The House today fell short of the needed supermajority for the private option, with 72 voting Aye, but today's vote was essentially meaningless, for reasons explained here
. The Senate passed the private option appropriation 27-8 this morning.
Most believe that the needed 75 votes are there to pass the appropriation when the House takes it up again. In fact, Minority Leader Greg Leding
said "the votes have been there all week" — it was just a matter of having the Senate vote and getting that bill in the House. That said, the delay will give opponents one last chance to try any and all Hail Mary plays they might have up their sleeves.
The House will vote tomorrow morning at 10. One small issue is that many members are likely to be gone, since the House usually takes Fridays off, but members can vote in absentia by "pairing" votes. Both House Speaker Davy Carter
and Gov. Mike Beebe
said they had been told that 75 votes were likely there for passage now that the procedural timing wrinkles have been ironed out
, but declined to make any predictions for tomorrow. Carter again stated that the House would vote every day until it passes, and expressed 100-percent confidence that the supermajority will be reached eventually.
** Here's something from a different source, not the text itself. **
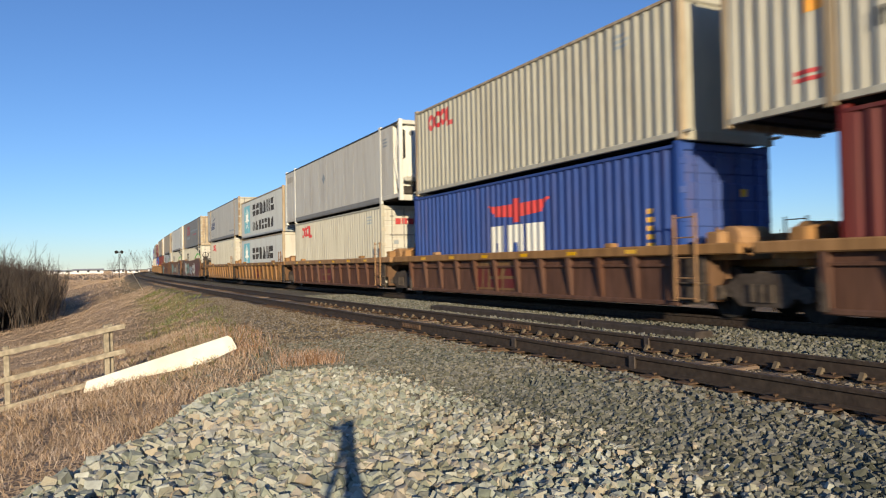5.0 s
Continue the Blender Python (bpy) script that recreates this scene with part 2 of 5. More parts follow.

One other note on today: the Secretary of State's appropriation was pulled out and not voted on today. This is likely a symbolic point about precedent: if a minority of lawmakers are going to block the DHS budget over the private option, a minority of Democrats could block the Secretary of State's appropriation over Voter ID
Sounds like the count may be stuck on 74 this evening but proponents are hopeful they can get it over the hump by tomorrow morning. Unclear whether or not it will pass tomorrow
, but at this point, most lawmakers on both sides of the private option debate believe it's all over but the shouting. If they're short Friday, the House will vote again on Tuesday.